$$ y = \frac {\tan 3x}{\tan x} $$
Now this is what I did :
$$ y = \frac {3\tan x – \tan^3 x}{\tan x(1 – 3\tan^2 x)} $$
$$ y = \frac {3 – \tan^2x}{1 – 3\tan^2x} $$
but I was not able to do further than this, I tried converting it into $sine$ & $cosine$ form but got stuck. I think it will involve using concepts of limit and continuity but I have not been taught that yet. Any help will be appreciated 🙂
Best Answer
If you multiply your numerator and denominator by $\cos^2 x$ and use $\sin^2 x=1-\cos^2 x$, the expression becomes $$\frac {3-4\cos^2 x}{1-4\cos^2 x}$$
Now set $z=4\cos^2 x$ and note that $0\le z \le 4$ and the function becomes $$\frac {z-3}{z-1}=1-\frac 2{z-1}$$
You should be able to sketch that to see what is happening - the proof will then be easy.

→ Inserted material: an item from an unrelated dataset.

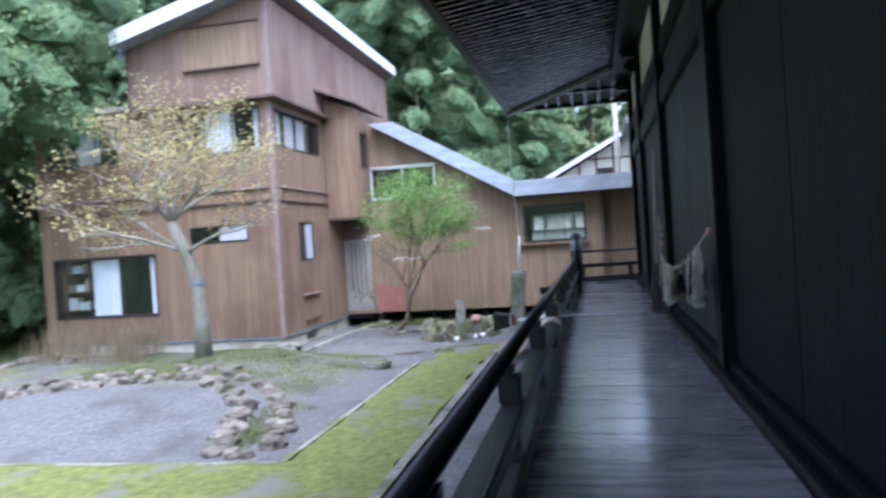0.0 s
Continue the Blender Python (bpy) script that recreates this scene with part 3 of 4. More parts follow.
DOOR_H, BIG_WIN, COR_WIN = (-7.7, -6.86, 0.6, 2.8), (-6.78, -4.66, 3.96, 5.0), (-2.09, -0.26, 2.36, 3.46)
plank_wall("wall_wing", "x", HB, -1, (HX, WX1), 0.5, lambda u: max(VZ + 0.1, rake(u)), [DOOR_H, BIG_WIN, COR_WIN, (-1.72, WX1 + 0.01, 0.4, 1.03)], M_SIDING_PALE, 0.185, "brown cedar boards, paler and greener towards the foot")
plank_wall("wall_wing_recess", "x", HB + 0.35, -1, (WX1, 3.6), 1.0, lambda u: VZ + 0.3, [], M_SIDING_PALE, 0.26, "shaded recessed board wall", lap=0.012)
setting("wing_corner_trim", box(WX1 - 0.02, WX1 + 0.07, HB - 0.06, HB + 0.32, 0.95, VZ + 0.2, 0.008), M_TRIM, "dark brown corner post", "trim")
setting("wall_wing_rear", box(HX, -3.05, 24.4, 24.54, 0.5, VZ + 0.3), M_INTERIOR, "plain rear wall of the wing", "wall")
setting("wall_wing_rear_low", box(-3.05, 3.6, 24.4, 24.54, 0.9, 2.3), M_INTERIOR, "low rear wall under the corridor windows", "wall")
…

If $z\gt 1$ then $\frac 2{z-1}\gt 0$ and is decreasing with increasing $z$. For this without calculus suppose $w\gt z\gt 1$ then $\frac 2{z-1}-\frac 2{w-1}=\frac {2(w-z)}{(z-1)(w-1)}\gt 0$. It can clearly be made as large as we like by choosing $z$ close to $1$, and for a decreasing function the minimum value will occur when $z$ is as large as possible and will therefore be $\frac 23$.
Since we are subtracting this term from $1$ the signs are reversed and for $z\gt 1$ the range of values is $(-\infty, \frac 13]$.
When $z\lt 1$ a similar analysis shows the range to be $[3,\infty)$
Note therefore that your original $y$ cannot take values in the open interval $(\frac 13, 3)$. This is because $0\le 4\cos^2 x\le 4$ - if the value of $z=4\cos^2 x$ were unconstrained you would be able to obtain every real value except $y=1$.